Tuesday, August 3, 2010

The Right Genetics and Training

Someone recently saw my wolf at a hog dog field trail with my Catahoulas and asked "What is that for?" And I answered; "My daughter." It caused me to realize how people look at you and they think they know all your business.

Anyway, he did bay the hog after he was at my house for a few weeks and when I thought about it, I realized he had a built-in cut vest, on account of his fur was so thick. At any rate he does hunt and so we will see come cooler weather, what he is made of.
Samuel, my daughter's wolf pup. That's right, he ain't finished growing yet!

It fascinates me how so many people think they can go to baydog.com and buy a cheap dog and voila: catch hogs!

Well, I hope to add some in-depth truth to the cypershere regarding buying, breeding, training, and owning Catahoulas, for hog hunting, blood trail dogs, and just plain relating better to your pet or working dog which ever way you prefer to go with it.

It is amazing how many people "see" a Catahoula and want one and then try to "make" it into a pet, and it doesn't work because the dogs working ability is bred into them, not trained. And if you are not prepared to own something that will put you to school on a daily basis, test you, and is smarter, faster, and more playful than you, watch out these dogs will drive you nuts.

More and more people are reading my blogs and realizing most of the info on the internet about blood trail dogs for deer and Catahoulas for hog hunting is all about somebody bragging how great a hunter they are and how long the teeth or how big the rack, and is thus not very useful for novices or serious experienced hunters trying to take their hunting experiences to new new levels with a good, well bred dog.

Well I am here to tell you folks, I don't hunt, my dogs do. And all the credit of my success in the woods goes to them for being the great hunters, not me! Part of this is genetics and part is due to them being allowed to grow up to be puppies for two years and balance the work with play. But I have special techniques and knowledge that is evident in the end products. Ask my satisfied customers: Here is an old timer named Mike Duggan telephone 337 912 3953. Let him tell you about the puppy he bought that was finding hogs at 8 months, not to mention what has happened so far and the dog is not even two years old.
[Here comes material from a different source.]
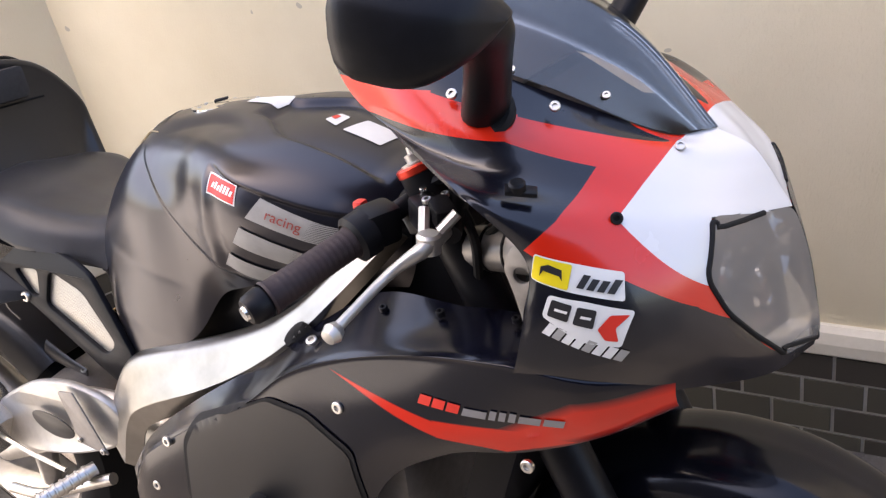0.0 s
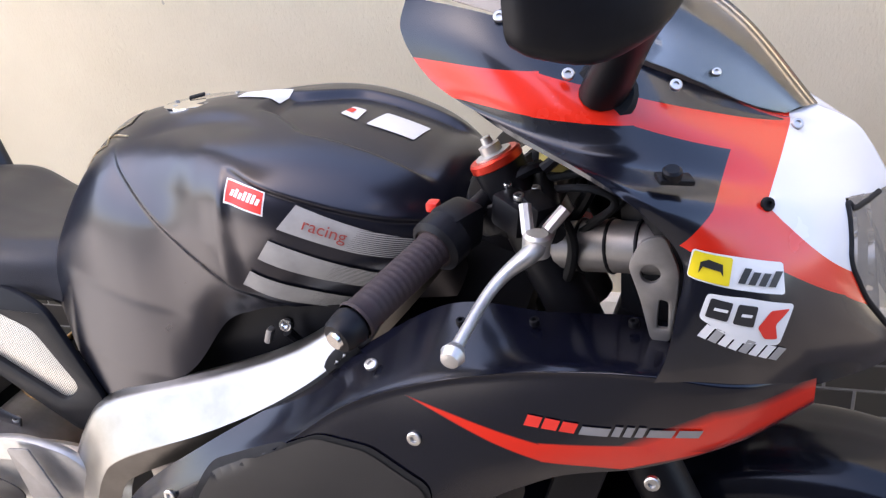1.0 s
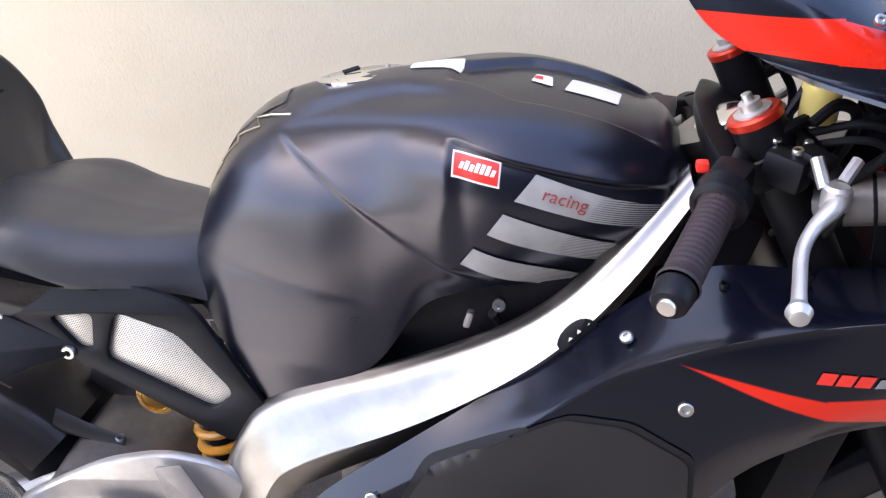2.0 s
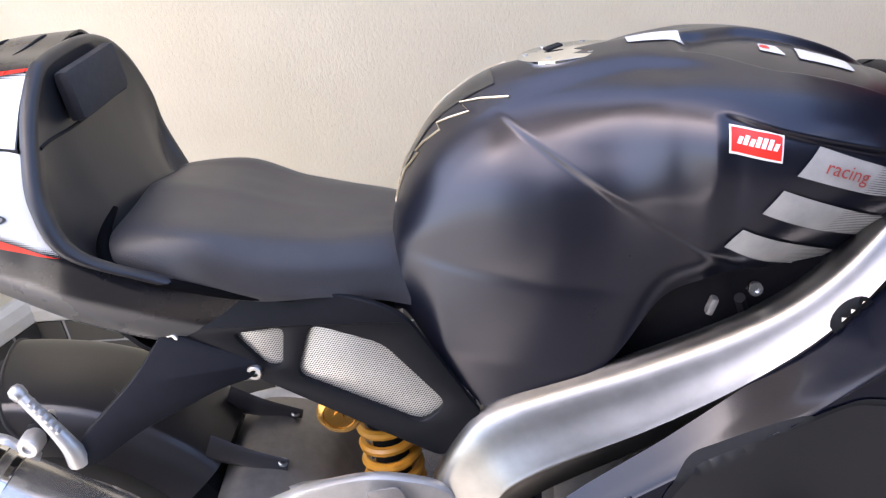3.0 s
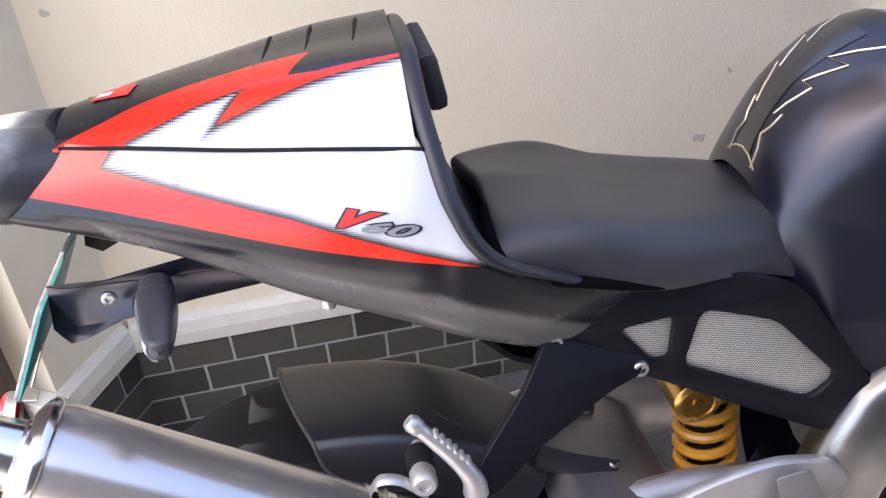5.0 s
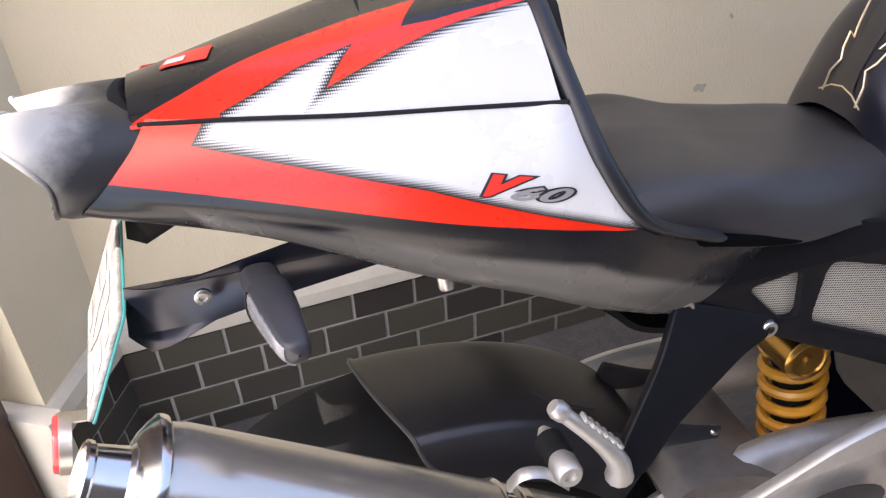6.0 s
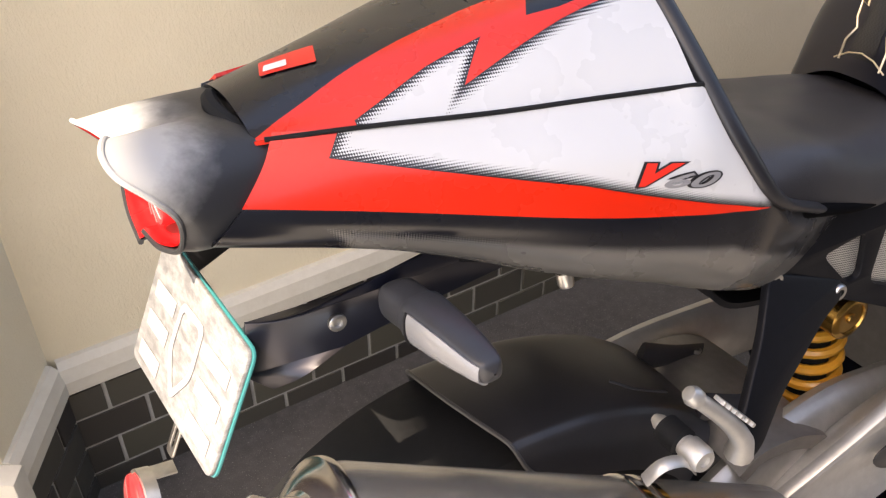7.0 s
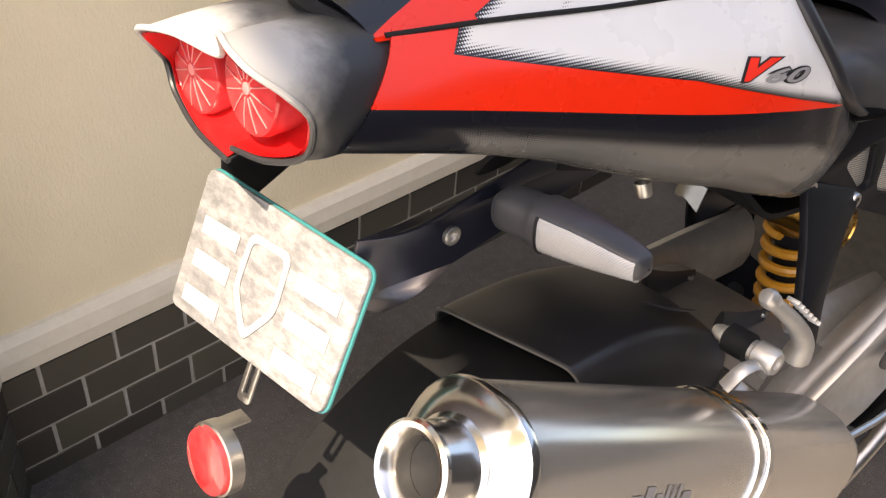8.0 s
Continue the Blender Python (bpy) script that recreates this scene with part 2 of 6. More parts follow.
def tube(pts, radius, seg=12, n=0, cap=True, flat=1.0):
    """A round bar along a line; radius one number or one a point."""
    rad = list(radius) if isinstance(radius, (list, tuple)) else [radius] * len(pts)
    if n:
        rr = [p.x for p in curve([(r, 0, 0) for r in rad], n)]
        pts, rad = curve(pts, n), rr
    pts = [Vector(p) for p in pts]
    bm = bmesh.new()
    rings = []
    side = None
    for i, p in enumerate(pts):
        d = (pts[min(i + 1, len(pts) - 1)] - pts[max(i - 1, 0)]).normalized()
        if side is None:
            side = d.orthogonal().normalized() if abs(d.y) > 0.9 else d.cross(Vector((0, 1, 0))).normalized()
        side = (side - d * side.dot(d)).normalized()
        up = d.cross(side)
        rings.append([bm.verts.new(p + (side * math.cos(a) + up * math.sin(a) * flat) * rad[i]) for a in [2 * math.pi * k / seg for k in range(seg)]])
    for a, b in zip(rings, rings[1:]):
        for k in range(seg):
            bm.faces.new((a[k], a[(k + 1) % seg], b[(k + 1) % seg], b[k]))
    if cap:
        bm.faces.new(rings[0][::-1])
        bm.faces.new(rings[-1])
    bmesh.ops.recalc_face_normals(bm, faces=bm.faces[:])
    return bm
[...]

This Buster, mr. Mike's dog and perfect example of the right genetics.

Now what is so interesting about Mr. Mike's dog is it was only a year old and all kind of people wanted to breed to him, but he was too young so Mike suggested they breed to where he come from. Jesse the stud, or Jesse's grandfather C Arrow Patch. Oh no, they wanted to breed to Buster, and he was barely a year old. Like he is some kind of freak that come out of nowhere. And you know the problem with that kind of thinking? Unless he comes from generation after generation of proven foundation bred dogs, he will most likely not produce anything after him.

Here is Buster's father, Jesse and his son Gus, out of Dot, in the pen.

Here is Luke Skywalker, a paternal grandson of the legendary Maurice, and maternal grandson of Patch and Ruby.

You can see below how the mommas teach the young ones how it is done in a baypen and more specifically they teach my dogs to hunt in the woods by example. I don't train my dogs to hunt, I breed them to hunt and I train them to survive when we get to the woods.

Now, I do allow them to get in and get them some, when I think they are ready, but by about 8 or 9 months, it is time to keep them away from the bay pen and focus on the woods.

If you bring them to the pen and never to the woods as they grow up they come to believe it is your job to take them to hogs and then they bay it.

After a year old it is very important to focus the dogs primarily into the woods as much as possible, rather than the bay pen so they come to realize that if they want to bay a hog, they have to go find one, or it doesn't happen. and by that point, they should really be fired up on baying if they are bred right, but many a great dog was a late bloomer, and really surprised folks how overnight someone turned on the fearless switch, and they fired off.

So many people struggle to get the dogs out from under foot, and getting to the point of the dogs firing off, getting out and hunting hogs. I think they do not understand the importance of simply walking the dogs away from the truck or ATV, and through the woods as a puppy and allowing the dog to grow up gradually expanding its territory, and perhaps, I think sometimes it is a matter of impatience on the hunters part, expecting too much too soon. And I want to mention this again; or other times it is a clear cut case of the late bloomer, no matter who, what, where, the dog will not hunt until 2 or 3 years old. And most people write them off before that, thinking they are not a hunting dog, or they would be hunting already.

One thing I know for sure; my dogs look up to me for leadership, and are studying my every move and if I take them to the woods and there is hogs there, they will find it and bay it, if they can stop it, because that is what they were bred to do generation after generation.

Good luck, and be careful, it's a jungle out there.

If you are coming to Louisiana and want to do my swamp tour or would like to call me about a de la Houssaye's Catahoula, I can be reached at 337 298 2630

1 comment:

Anonymous said...

Real interesting site. Here in South Africa we hunt bushpigs - different to feral pigs - over packs of hounds, mostly foxhounds. Not good hog dogs, in my view. A lot of dogs get cut up real bad. Would like to try Catahoulas, but are not available in this country.